▶ **DATA SHOWN**:
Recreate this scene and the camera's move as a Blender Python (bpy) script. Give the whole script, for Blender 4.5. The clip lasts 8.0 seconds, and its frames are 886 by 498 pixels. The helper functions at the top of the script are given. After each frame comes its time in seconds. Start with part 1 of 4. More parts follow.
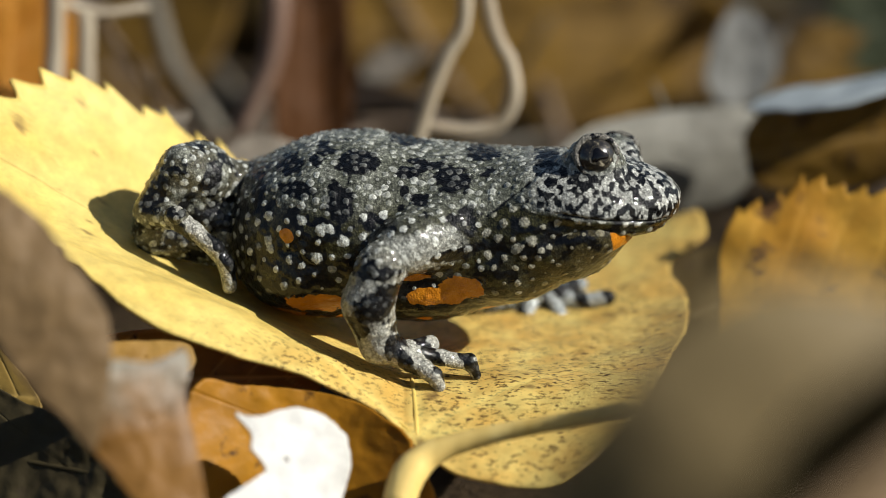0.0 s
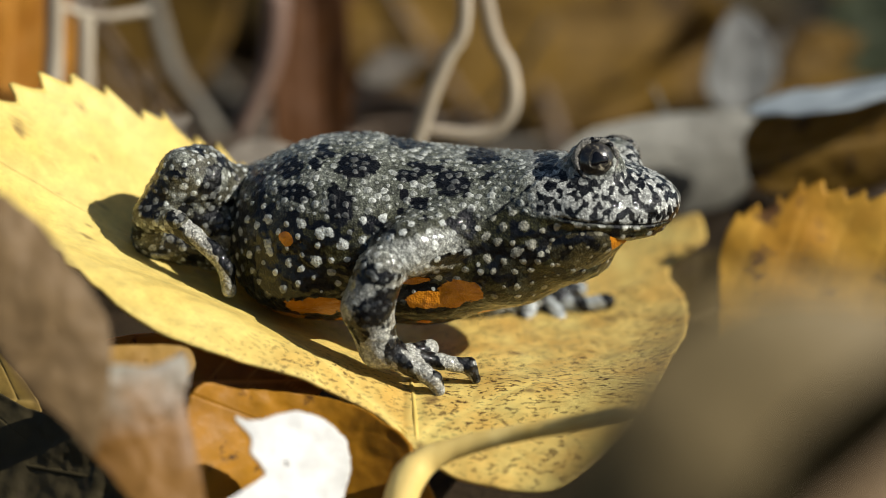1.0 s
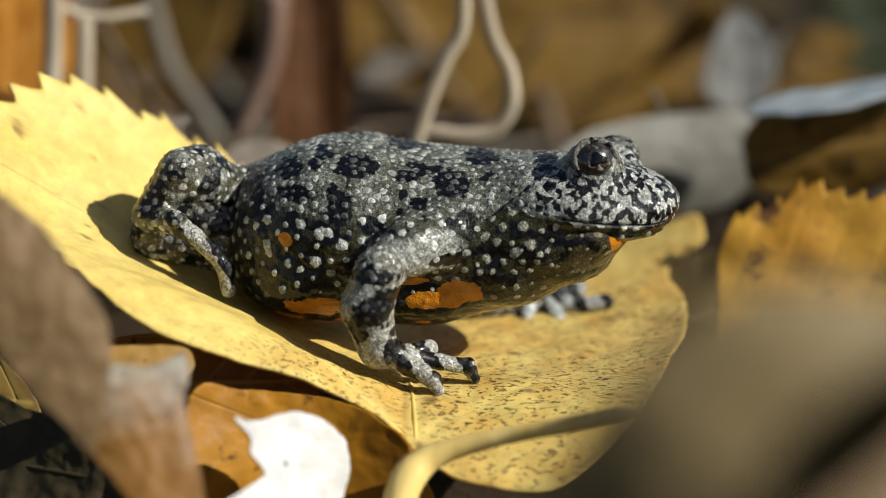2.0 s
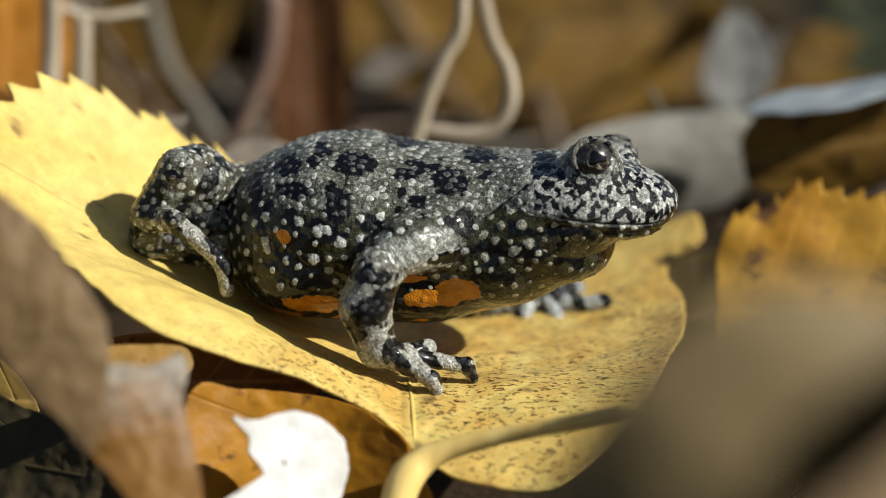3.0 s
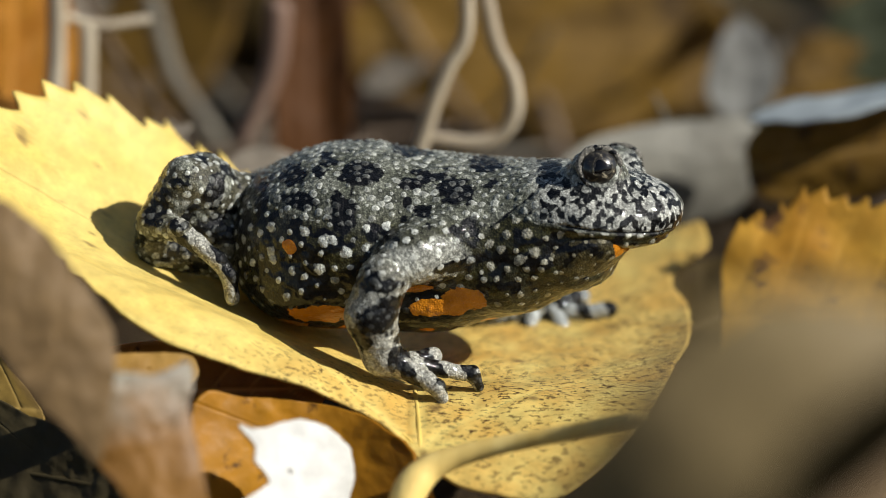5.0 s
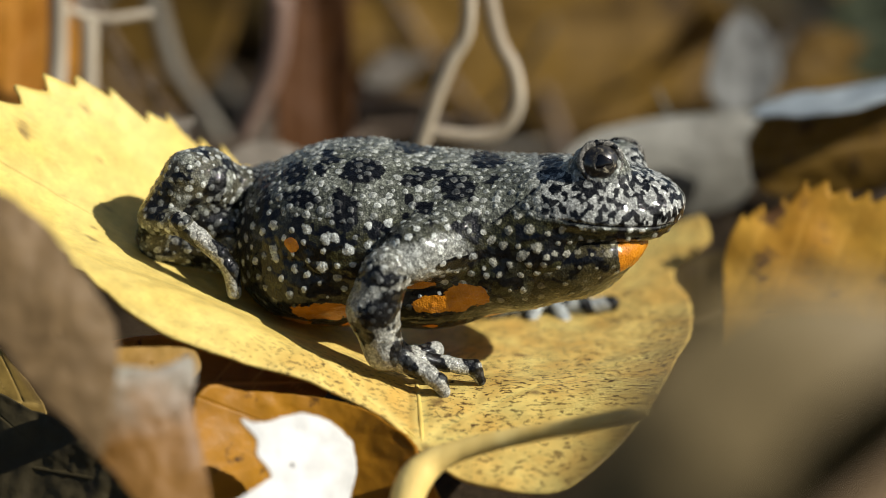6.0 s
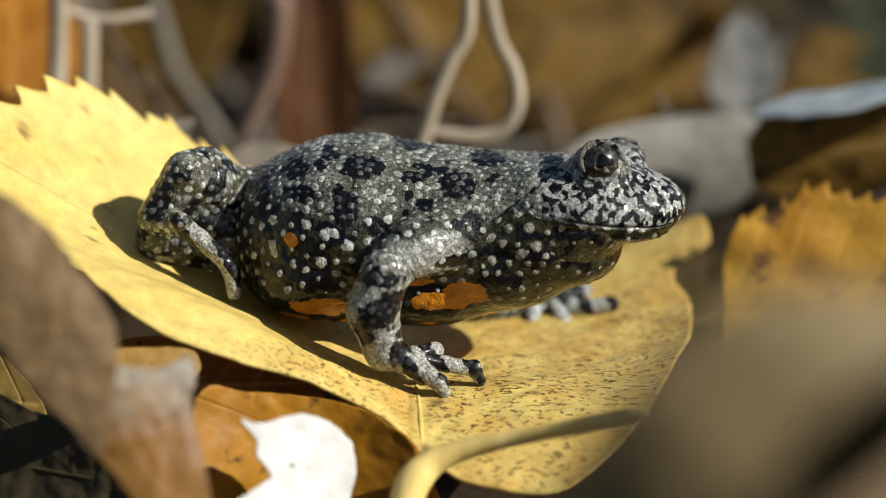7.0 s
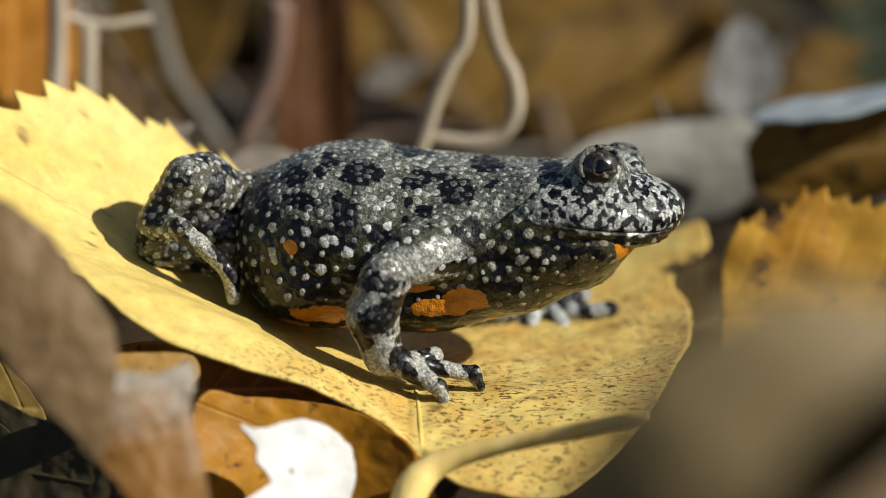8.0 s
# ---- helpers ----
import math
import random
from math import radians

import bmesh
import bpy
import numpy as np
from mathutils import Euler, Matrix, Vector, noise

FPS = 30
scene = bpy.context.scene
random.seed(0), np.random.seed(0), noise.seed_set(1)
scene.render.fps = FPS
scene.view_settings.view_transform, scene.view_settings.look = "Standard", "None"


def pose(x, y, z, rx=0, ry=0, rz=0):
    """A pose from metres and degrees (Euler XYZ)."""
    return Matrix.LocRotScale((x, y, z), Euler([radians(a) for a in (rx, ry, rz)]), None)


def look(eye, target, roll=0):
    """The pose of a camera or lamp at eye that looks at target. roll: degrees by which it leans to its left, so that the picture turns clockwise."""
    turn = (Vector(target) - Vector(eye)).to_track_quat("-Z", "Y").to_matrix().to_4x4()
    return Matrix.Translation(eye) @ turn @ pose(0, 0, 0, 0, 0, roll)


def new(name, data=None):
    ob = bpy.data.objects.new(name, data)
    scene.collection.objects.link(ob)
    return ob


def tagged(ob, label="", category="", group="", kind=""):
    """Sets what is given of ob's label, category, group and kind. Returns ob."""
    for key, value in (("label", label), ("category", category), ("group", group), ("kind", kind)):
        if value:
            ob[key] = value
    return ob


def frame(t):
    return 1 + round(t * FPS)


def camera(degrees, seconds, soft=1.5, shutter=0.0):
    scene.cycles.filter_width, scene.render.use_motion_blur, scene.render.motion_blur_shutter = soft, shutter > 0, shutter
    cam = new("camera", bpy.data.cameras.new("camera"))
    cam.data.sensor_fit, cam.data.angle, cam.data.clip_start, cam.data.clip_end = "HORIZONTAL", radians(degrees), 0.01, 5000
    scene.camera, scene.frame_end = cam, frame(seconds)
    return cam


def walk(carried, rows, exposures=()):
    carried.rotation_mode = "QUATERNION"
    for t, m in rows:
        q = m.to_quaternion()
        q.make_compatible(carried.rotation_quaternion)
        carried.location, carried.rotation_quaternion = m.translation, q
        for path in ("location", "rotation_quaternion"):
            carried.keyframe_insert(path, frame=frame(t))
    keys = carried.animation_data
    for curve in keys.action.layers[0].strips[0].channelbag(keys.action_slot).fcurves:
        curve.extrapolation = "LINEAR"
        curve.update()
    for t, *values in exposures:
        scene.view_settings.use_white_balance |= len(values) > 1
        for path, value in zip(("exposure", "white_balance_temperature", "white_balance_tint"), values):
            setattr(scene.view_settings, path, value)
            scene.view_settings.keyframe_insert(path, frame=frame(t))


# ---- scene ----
# All lengths below are in millimetres and are scaled to metres by MM.
MM = 0.001
PITCH = radians(18.0)
AIM = Vector((0.0, 0.0, 11.5))
RIGHT, UP = Vector((1, 0, 0)), Vector((0, math.sin(PITCH), math.cos(PITCH)))
AWAY = 266.8

# ---- camera ----
cam = camera(20.0, 8.0, soft=0.6)
cam.data.dof.use_dof = True
cam.data.dof.focus_distance = 0.2595
cam.data.dof.aperture_fstop = 11.5


def aim(drift, right, up):
    """The camera's pose: its sideways drift and how far its aim is moved, in millimetres."""
    eye = AIM + Vector((drift, -AWAY * math.cos(PITCH), AWAY * math.sin(PITCH)))
    target = AIM + RIGHT * right + UP * up
    return look(eye * MM, target * MM)


walk(cam, [
    (0.0, aim(0.0, 0.0, 0.0)), (0.5, aim(-0.05, 0.08, 0.12)), (1.0, aim(-0.1, 0.05, 0.42)), (1.5, aim(-0.18, 0.04, 0.47)),
    (3.0, aim(-0.3, 0.30, 0.37)), (3.5, aim(-0.4, 0.16, 0.86)), (4.0, aim(-0.6, 0.02, 1.28)), (4.5, aim(-0.65, -0.13, 1.47)),
    (6.0, aim(-0.9, -0.48, 0.63)), (6.5, aim(-0.9, -0.42, 0.64)), (7.0, aim(-0.85, -0.46, 0.68)), (7.5, aim(-0.9, -0.28, 0.89)),
    (8.0, aim(-1.0, -0.40, 1.22)),
])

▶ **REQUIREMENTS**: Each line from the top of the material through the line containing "scene.render.fps = FPS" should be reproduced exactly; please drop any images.

▶ **ANSWER BELOW**:
Recreate this scene and the camera's move as a Blender Python (bpy) script. Give the whole script, for Blender 4.5. The clip lasts 8.0 seconds, and its frames are 886 by 498 pixels. The helper functions at the top of the script are given. After each frame comes its time in seconds. Start with part 1 of 4. More parts follow.
0.0 s
1.0 s
2.0 s
3.0 s
5.0 s
6.0 s
7.0 s
8.0 s
# ---- helpers ----
import math
import random
from math import radians

import bmesh
import bpy
import numpy as np
from mathutils import Euler, Matrix, Vector, noise

FPS = 30
scene = bpy.context.scene
random.seed(0), np.random.seed(0), noise.seed_set(1)
scene.render.fps = FPS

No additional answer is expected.